Silicon Valley startup Fabric Cryptography raised $33 million from Blockchain Capital and 1kx to increase digital economy privacy.
In a press release, Fabric Cryptography said that the money will enable the company to concentrate on developing new cryptography.
The company’s goal is to encourage the practical implementation of privacy guarantees by improving authentication and encryption through new technologies.
Fabric’s Verifiable Processing Unit (VPU) uses artificial intelligence to do this. Similar to how Nvidia’s chips are transforming the AI sector, the startup claims that the VPU is an AI chip created to provide cryptography additional functionality.
The VPU from Fabric is positioned as the modern-day analogue to the AI revolution’s AI-powered graphics processing units.
The money will contribute to developing this new microprocessor, giving the big data and privacy markets “mathematical trust.” Polygon, Offchain Labs, and Matter Labs all supported the firm, co-founded by Stanford and MIT dropouts Michael Gao and Tina Ju.
Co-founder of Fabric Cryptography Michael Gao offered the following commentary on the Series A fundraising round and its implications:
There exists a whole world of advanced cryptographic algorithms that go beyond protecting our data, and can actually begin to guarantee trust, if we can run them efficiently.

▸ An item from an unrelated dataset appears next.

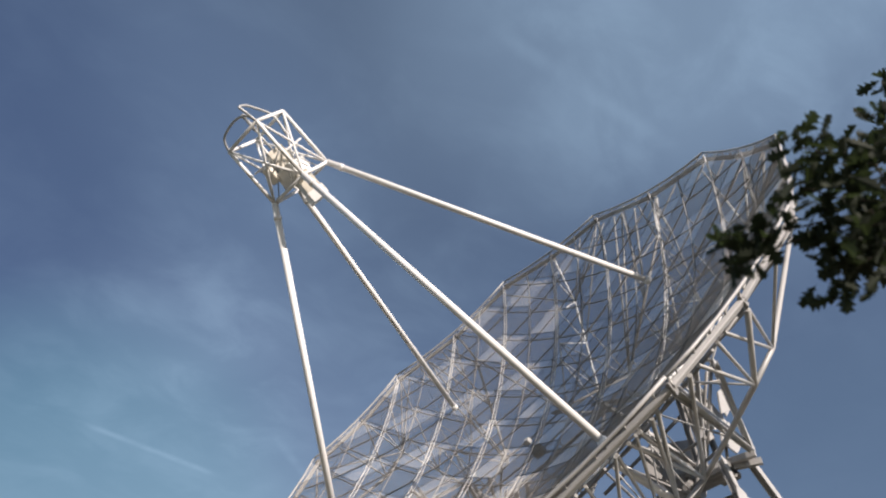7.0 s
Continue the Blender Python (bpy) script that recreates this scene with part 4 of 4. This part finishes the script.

Billions of dollars have been poured into better AI chips of all kinds, but researchers and industry projects in cryptography have had to settle with CPUs or GPUs, which were never made for the kind of intensive math that advanced cryptography uses.”
In addition to using the funds to produce its new device, Fabric intends to expand its cloud infrastructure, software, and cryptography teams.
The $6 million raised in a seed round is followed by the $33 million investment round. With Metaplanet leading the previous round, Fabric has now raised a total of $39 million.
When does VPU go into production?
Fabric plans to start producing its silicon chip later in the year. After it is implemented, the chip will be faster than GPUs, fixed-function cryptography accelerators, and core CPUs.
Zero-knowledge proofs, fully-homomorphic encryption, and multi-party computation are just a few of the cryptographic algorithms that the VPU is intended to enhance and supplement.
Notably, privacy-focused cryptocurrencies like Zcash aim to address these concerns in order to increase user acceptance. Experts fear that surveillance gear would thwart cryptocurrency’s achievements in data security and privacy.